IEEE 802.1Qbu	Frame preemption	This just adds 802.1Qbr to 802.1Qbv. It allows for the interruption of non-time critical frames to allow time critical frames to pass through.
IEEE 802.1Qca	Path control and reservation	Discovers the network by collecting topology information from the nodes in order to find redundant paths through the network and to ensure redundancy in the future.
IEEE 802.1CB	Redundancy	Messages are copied and communicated in parallel over disjoint paths and then the redundant duplicates are removed at the receiver end.
IEEE 802.1Qci	Per-stream filtering and policing	Filters frames on ingress ports based on arrival times, rates and bandwidth to protect against excess bandwidth usage, burst sizes as well as against faulty or malicious endpoints
IEEE 802.1Qch	Cyclic queuing and forwarding	Collects packets according to their traffic class and forwards them in one cycle. Provides a simple way to use TSN if controlled timing is desired, but reducing latency isn’t important

Table 1: Published TSN standards as of June 2018. (Image Credit: IEEE 802)

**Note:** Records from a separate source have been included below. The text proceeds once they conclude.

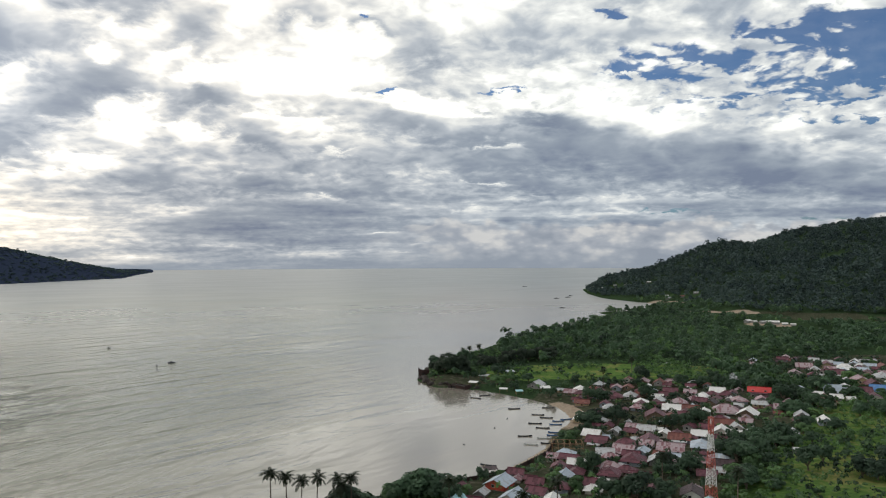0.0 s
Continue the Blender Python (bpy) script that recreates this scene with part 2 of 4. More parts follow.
calm = W.sub(1.0, W.mul(W.step(thick, 0.1, 0.5), 0.62))        # the dark masses are smooth, the thin cloud is mottled
texture = W.add(W.mul(W.sub(big, 0.5), 0.55), W.mul(calm, W.add(W.mul(W.sub(fine, 0.5), 0.44), W.mul(heaps, W.sub(0.46, W.mul(low, 0.38))))))
texture = W.add(texture, W.mul(W.mul(W.sub(streaks, 0.5), low), W.mul(calm, 1.25)))
broad = W.add(W.step(az, 0.0, 20.0, 0.0, 0.10), W.mul(W.step(el, 9.0, 4.0, 0.0, 0.16), W.step(az, -30.0, -10.0)))        # thicker away from the sun
shade = W.add(W.add(thick, texture), W.add(broad, W.step(el, 9.0, 15.0, 0.40, 0.34)))
cloud = W.ramp(shade, [(0.0, (1.9, 1.84, 1.70)), (0.2, (1.24, 1.195, 1.09)), (0.37, (0.825, 0.81, 0.77)), (0.54, (0.505, 0.53, 0.56)), (0.72, (0.325, 0.36, 0.41)), (1.0, (0.19, 0.222, 0.295))])
cloud = W.vmath("SCALE", cloud, scale=W.step(az, -12.0, -42.0, 1.0, 1.15))
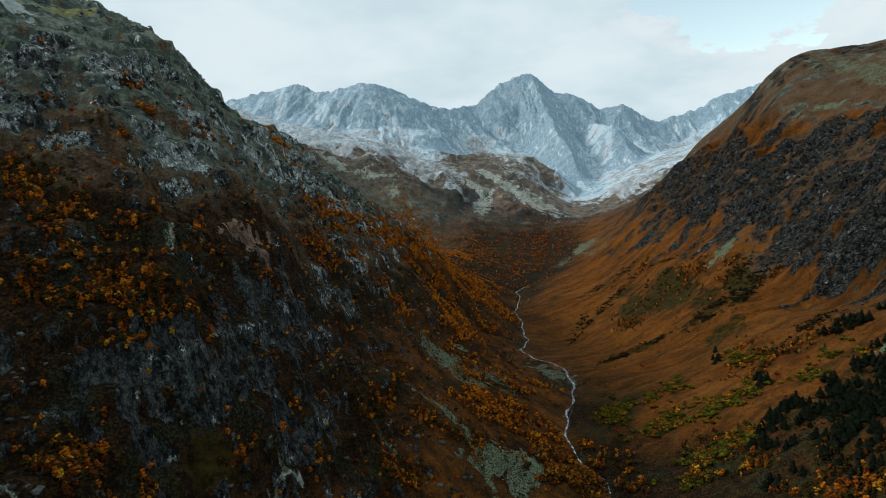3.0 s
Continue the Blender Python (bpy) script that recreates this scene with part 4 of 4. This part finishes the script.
rest_w = np.concatenate([west_places[near_w][190:], west_places[~near_w]])
close_w = rest_w[:, 1] < 560
joined("birch_wood", small_birch, rest_w[close_w], 3.0, 6.2, BIRCH_LEAF, 13, "scattered orange birch trees on the rocky slope", "trees", flat=(0.9, 1.3), tints=leaf_turn(rest_w[close_w], 50))
thin_birch = [birch_shape(250 + k, 4, 3, small_clump)[0] for k in range(8)]
joined("birch_wood", thin_birch, rest_w[~close_w], 3.2, 6.6, BIRCH_LEAF, 30, "bright orange birch trees down the valley flank", "trees", flat=(0.9, 1.3), tints=leaf_turn(rest_w[~close_w], 53))
rest_e = np.concatenate([east_places[near_e][110:], east_places[~near_e]])
joined("birch_wood", small_birch, rest_e, 3.2, 6.8, BIRCH_LEAF, 14, "orange birch trees among brown grass", "trees", flat=(0.9, 1.3), tints=np.random.default_rng(52).random(len(rest_e)) ** 1.8)
far_birch = [birch_shape(300 + k, 2, 2, small_clump)[0] for k in range(5)]
joined("birch_wood", far_birch, scatter(BIRCH_FAR, 20, 3, clear_of_stream, 0.08), 2.0, 4.2, BIRCH_LEAF, 15, "orange birch wood on the far valley floor", "trees", flat=(1.2, 2.0), tints=0.22 + 0.70 * np.random.default_rng(51).random(60000))

# ---- firs ----
fir_shapes = [fir_shape(400 + k) for k in range(5)]
firs = [tree("fir_tree", (("crown", mesh_of("crown", *c, FIR_LEAF)), ("trunk", mesh_of("trunk", *t, FIR_BARK))),
             "dark green fir tree standing among autumn birches", "tree", "dark firs") for c, t in fir_shapes]
fir_places = scatter(CONIFER, 22, 6, None, 0.20)
fir_places = fir_places[np.argsort(fir_places[:, 1])]
plant(firs, fir_places[:290], 5.5, 10.5, 16, wide=1.3)
joined("fir_wood", [fir_shape(420 + k, 6)[0] for k in range(5)], fir_places[290:], 7.0, 12.5, FIR_LEAF, 29, "dark green firs high on the grass slope", "trees", flat=(1.1, 1.5))

# ---- bushes ----
bush_shapes = [bush_shape(500 + k, 40, 5) for k in range(5)]
bushes = []
for p, f in bush_shapes:
    bushes.append(tagged(new("bush", mesh_of("bush", p, f, BUSH_LEAF)), "low olive-green bush in brown grass", "bush", "olive bushes"))
green_places = scatter(GREEN, 9, 7, clear_of_stream)
plant(bushes, green_places[:230], 2.6, 5.0, 17, wide=1.1)
low_bush = [bush_shape(520 + k, 16, 4, small_clump) for k in range(5)]
joined("bush_thicket", low_bush, green_places[230:], 3.0, 5.8, BUSH_LEAF, 18, "olive-green and yellow bushes in brown grass", "bushes", flat=(1.0, 1.4))
joined("scrub", low_bush, scatter(DARK_LINE, 6, 8), 1.8, 4.0, SCRUB_LEAF, 19, "dark green scrub along gullies in the grass", "scrub")


def west_ground(x, y):
    s = x - stream_x(y)
    return (s < -15) & (fbm(x, y, 45, 3, 71) > -0.25)


def scrub_ground(x, y):
    return west_ground(x, y) & (height(x.copy(), y.copy()) + 60 * fbm(x, y, 50, 2, 73) < 260)


def below_crest(x, y):
    return west_ground(x, y) & (height(x.copy(), y.copy()) + 60 * fbm(x, y, 50, 2, 73) < 370)


def east_ground(x, y):
    s = x - stream_x(y)
    return (s > 15) & (fbm(x, y, 60, 3, 72) > 0.18)


tiny_bush = [bush_shape(560 + k, 4, 2, small_clump) for k in range(4)]
joined("scrub", tiny_bush, spread(-430, 60, 200, 800, 8500, 20, scrub_ground), 1.0, 2.4, SCRUB_LEAF, 21, "dark brown scrub between the rocks", "scrub")
under = np.concatenate([scatter(BIRCH, 10, 22, None, 0.1), scatter(BIRCH_CORNER + CONIFER[:5], 5, 59, None, 0.5)])
joined("scrub", tiny_bush, under, 1.2, 2.8, SCRUB_LEAF, 23, "dark undergrowth below the birches", "scrub")
joined("birch_wood", small_birch, spread(-420, 60, 220, 1150, 2000, 24, below_crest), 2.6, 5.0, BIRCH_LEAF, 25, "lone small orange birches between rocks", "trees", flat=(1.1, 1.6))
joined("bush_thicket", low_bush, spread(110, 420, 300, 1100, 900, 26, east_ground), 0.8, 1.9, BUSH_LEAF, 27, "small bushes scattered over the grass", "bushes")
reds = [tagged(new("red_bush", mesh_of("red_bush", *bush_shape(540, 40, 5), RED_LEAF)), "small bush with bright red autumn leaves", "bush", "red bushes")]
plant(reds, np.array(RED_AT, float), 2.0, 3.2, 28)

# ---- rocks ----
rock_shapes = [rock_shape(600 + k) for k in range(8)]


def on_rock(x, y):
    s = x - stream_x(y)
    v = np.abs(s) / half_width(y)
    return (s < 0) & (v > 0.22 + 0.1 * fbm(x, y, 40, 2, 81)) & (fbm(x, y, 50, 3, 82) > -0.15)


def on_crag(x, y):
    s = x - stream_x(y)
    v = np.abs(s) / half_width(y)
    low, high = crag_edges(y)
    return (s > 0) & (v > low) & (v < high) & (fbm(x, y, 60, 3, 83) > -0.1)


outcrop = spread(-470, 20, 200, 1000, 8500, 31, on_rock)
pale = np.random.default_rng(43).random(len(outcrop)) ** 1.7 * 0.6 + 0.4 * step(200, 400, height(outcrop[:, 0].copy(), outcrop[:, 1].copy()))
joined("outcrop_rocks", rock_shapes, outcrop, 1.4, 4.6, ROCKS, 32, "dark angular rock outcrops on the steep slope", "rocks", 0.9, (0.8, 1.6), pale)
joined("outcrop_rocks", rock_shapes, spread(330, 1000, 600, 1750, 2400, 33, on_crag), 1.8, 5.0, ROCKS, 34, "dark crags above the brown grass", "rocks", 1.5, (0.8, 1.5), np.random.default_rng(42).random(9000) ** 2 * 0.22)
stones = scatter(SLAB + SCREE_NEAR, 14, 35)
boulders = []
for k in range(5):
    boulders.append(tagged(new("boulder", mesh_of("boulder", *rock_shapes[k], ROCKS)), "grey angular boulder lying on scree", "boulder", "grey boulders"))
plant(boulders, stones[:220], 1.0, 2.6, 36, 0.3)
joined("scree_stones", rock_shapes, scatter(SCREE_NEAR, 3.5, 37), 0.4, 1.3, ROCKS, 38, "loose grey stones on the scree fans", "stones", 0.1, (0.9, 1.5), )
bank_y = np.random.default_rng(39).uniform(420, 1250, 700)
bank = np.stack([stream_x(bank_y) + np.random.default_rng(40).normal(size=700) * 4.5, bank_y], 1)
joined("stream_stones", rock_shapes, bank, 0.5, 1.8, ROCKS, 41, "pale boulders along the stream bed", "stones", 0.1, (0.9, 1.4))
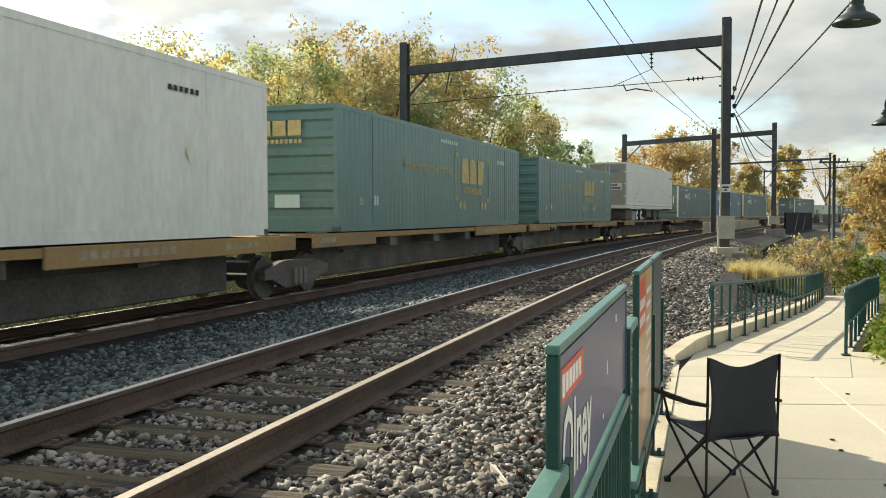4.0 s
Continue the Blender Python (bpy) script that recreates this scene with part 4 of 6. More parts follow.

Not all published standards will be implemented in a TSN network. Ultimately, there will be a subset of standards the market will adopt as “standard TSN,” but it is still early to tell what that subset may be. Currently, it appears that IEEE 802.1AS (Time Synchronization) and IEEE 802.1Qbv (Time Aware Shaper) are two of the favorites for TSN, which can be implemented over 100 Mbps Ethernet. However, its real benefit comes when it runs at gigabit speeds.

Many of the top protocols already have plans to move toward TSN, with PROFINET the most advanced in this respect. PROFINET and PROFIBUS International have announced that they will move to TSN in future versions of PROFINET, which will be called PROFINET@TSN. There was already a demo at Hannover Messe 2018, with multiple boards based on the Texas Instruments Sitara™ AM5728 processor running PROFINET@TSN. The EtherCAT Technology Group and Open DeviceNet Vendor Association have also announced plans to incorporate TSN into their protocols.

Like multiprotocol support, TSN support ultimately comes down to the component level. Automation equipment must have TSN-enabled hardware inside to support it, either through external switches or integrated features within a system on chip (SoC), as shown in the Sitara processor’s programmable real-time unit-industrial communication subsystem (PRU-ICSS) in the PROFINET@TSN demo.

One key point I’ll bring up again is that TSN is still not fully defined, which means manufacturers looking to get ahead of the curve and future-proof for TSN must be wary of the hardware used to base their solutions. They must ensure their TSN switch is flexible enough to adapt changing standards or risk having outdated equipment.

I discussed TSN and multiprotocol support in this article, but there are even more areas of industrial communication to explore, such as the connection of a factory to the cloud, or the communication between a motor drive and a servo motor. The future of the industrial revolution is bright, and I look forward to expanding on other areas in future articles.